If you’re unlucky enough to suffer a serious car accident, you’ll almost certainly elect to have your insurance company cover the cost of the mishap, since those bills will probably far exceed your deductible on the policy. Indeed, after crashes in which anyone is injured or the damage is clearly major—as in two or more cars are involved, with at least one not driveable afterwards—letting your insurance company know is either required or highly recommended.
With plenty of other crashes, however, you may want to simply cover the cost yourself. Here are some conditions and situations when that option can make sense.

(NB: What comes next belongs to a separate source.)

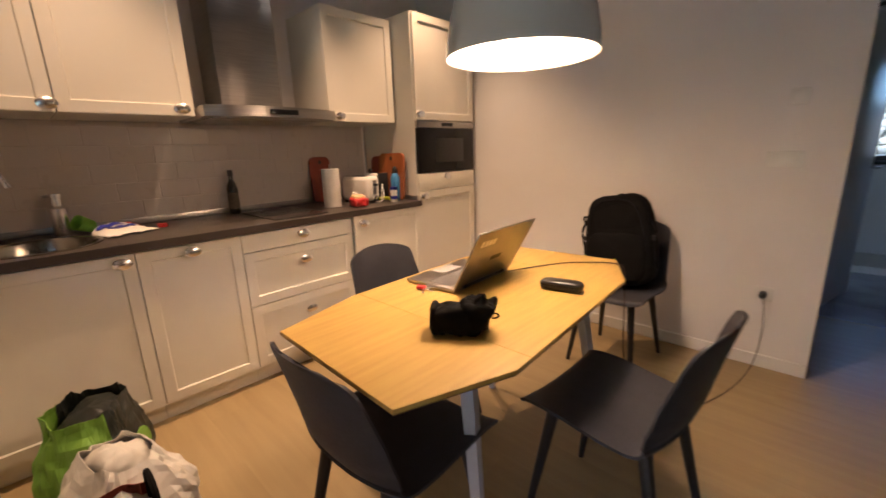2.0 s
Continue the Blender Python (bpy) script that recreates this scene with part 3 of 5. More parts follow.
def worktop_mesh():
    bm = bmesh.new()
    z0, z1 = 0.872, 0.910
    y_a, y_b = SC[1] - 0.25, SC[1] + 0.25
    box(bm, -2.90, -2.215, y_b, 2.714, z0, z1, 0.003)
    box(bm, -2.90, -2.215, 0.362, y_a, z0, z1, 0.003)
    n = 40
    for z, flip in ((z1, False), (z0, True)):
        inner, outer = [], []
        for k in range(n):
            a = 2 * math.pi * k / n
            c, s = math.cos(a), math.sin(a)
            inner.append(bm.verts.new((SC[0] + SR * c, SC[1] + SR * s, z)))
            hx = (-2.215 - SC[0]) if c > 0 else (SC[0] + 2.90)
            q = min(hx / max(abs(c), 1e-6), 0.25 / max(abs(s), 1e-6))
            outer.append(bm.verts.new((SC[0] + q * c, SC[1] + q * s, z)))
        for k in range(n):
            j = (k + 1) % n
            f = (inner[k], outer[k], outer[j], inner[j])
            bm.faces.new(f[::-1] if flip else f)
        if not flip:
            top_in, top_out = inner, outer
        else:
            for k in range(n):
                j = (k + 1) % n
                bm.faces.new((top_in[k], top_in[j], inner[j], inner[k]))
    box(bm, -2.216, -2.2145, y_a, y_b, z0, z1)
    return bm


part("slab", worktop_mesh(), WORKTOP, wt_ob, smooth=False)
part("front_edge", B(-2.2145, -2.2105, 0.362, 2.714, 0.872, 0.909), WORKEDGE, wt_ob)
part("upstand", B(-2.90, -2.885, 0.362, 2.714, 0.911, 0.945, 0.003), STEEL, wt_ob, "grey upstand strip")
part("upstand", B(-2.884, -2.23, 0.362, 0.376, 0.911, 0.935, 0.003), STEEL, wt_ob)
part("upstand", B(-2.884, -2.25, 2.700, 2.714, 0.911, 0.945, 0.003), STEEL, wt_ob)

sink = thing("sink", "round stainless steel sink bowl set in the worktop", "sink", pose(SC[0], SC[1], 0.911))
part("bowl", L([(0.222, 0.0), (0.222, 0.004), (0.214, 0.007), (0.203, 0.005), (0.197, -0.004), (0.194, -0.10), (0.188, -0.135), (0.172, -0.157), (0.145, -0.166), (0.03, -0.172), (0, -0.172)], 56), SINKSTEEL, sink)
part("drain", L([(0, -0.166), (0.03, -0.166), (0.036, -0.170), (0, -0.173)], 24), CHROME, sink)
for k in range(4):
    a = 180 + (k - 1.5) * 4 + (1.5 if k > 1 else -1.5)
    part("overflow_slot", B(-0.003, 0.003, -0.004, 0.004, -0.05, -0.034, m=Matrix.Rotation(radians(a), 4, "Z") @ Matrix.Translation((0.1935, 0, 0))), BLACKPLASTIC, sink)
tap = thing("kitchen_tap", "chrome swan-neck kitchen tap", "tap", pose(-2.75, 0.51, 0.911))
part("base", L([(0, 0), (0.028, 0), (0.028, 0.006), (0.021, 0.012), (0.021, 0.10), (0.014, 0.115), (0, 0.115)], 24), CHROME, tap)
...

The more these apply to your mishap, the more you should consider a DIY accident resolution.
The Damage Cost Is Close To Your Deductible
Any damage you do to another vehicle is covered under the liability component of your policy, while damage you inflict to your own car will handled through your collision or comprehensive insurance, assuming you have such coverage (some people drop it for older vehicles).
All of this coverage comes with deductibles that range from $50 or so all the way up to $2,000, although $200 to $500 is the most common figure. If you estimate the damage inflicted to your car to be below your deductible, or even slightly above it, you should just handle the repairs out of pocket. If the damages are $300, but the deductible is $200, you would save just $100 by filing a claim, and your premiums could easily rise by more than that in the long run (as we cover below). However, before going the pay-it-yourself route, it’s wise to ensure your estimate of the damage is accurate. Repairing the damage from even a minor fender-bender can be pricier than many car-owners expect. If you have a local garage or auto body shop you trust, get a written repair estimate, and discuss what, if anything might cause the final bill to be higher than your initial estimates, and by how much.
If the final bill is indeed unexpectedly high, by enough that you in fact decide you want to claim for it, you might be unable to do so. That’s because insurance companies have time limits on how long after an accident you may may run out the clock for reporting the accident to your insurance company; check your policy for this information.
It’s A Solo Mishap – You Alone Are Involved
In an accident with no more than two drivers, where neither is injured and the damage appears to be minimal, you can both agree to not call the insurance company. There are, however, several reasons to be cautious about doing that. The first is that the other driver can at any time renege on their agreement to not involve the insurance companies. That might have been their plan all along—you are, after all, putting your trust in someone you just met when your car and theirs collided. More likely, though, they may have experienced neck pain, say, hours or day after the collision, or have discovered that the damage to their car turns out to be more costly than originally thought.
Even seemingly minor fender-benders are notorious for being far pricier to fix than most drivers would expect—the second reason for caution about reaching a no-insurance-involved arrangement with another driver at the scene of a crash. To illustrate just how costly fender-benders can be, the Insurance Institute for Highway Safety (IIHS) staged seven low-speed (10 mph) collisions between a number new vehicles. However minor the damage the appeared, the median cost to repair the damage to both cars in the tests was a hefty $3,000.
The upshot here? Not involving the insurance company is best reserved for mishaps that involved your vehicle alone, or one in which you know, or have other reason to trust, the other driver.
You’ve Filed For Other Accidents
Going it alone on a minor solo crash can spare you long-term pain. That’s because filing too many claims through your insurer can cause your rates to soar, possibly costing you hundreds if not thousands over the years following the claim.
The impact of making a claim varies by the state, the insurer and how long it is since you submitted a claim, if at all. But the hikes can be hefty. ValuePenguin researched rates in multiple states for a 30-year-old male who drives a 2014 Toyota Corolla and has an accident that he claims on his insurance. We found his rates would increase sharply (by an average of a third) after an accident in which there was both bodily and vehicular damage. But the hike was only slightly less—an average of a little under one quarter—with accidents that involved only damage to property or a vehicle. Thus, if his yearly premium was $1,000 before the accident, it could become $1,230 after an accident in which vehicular damage alone was involved.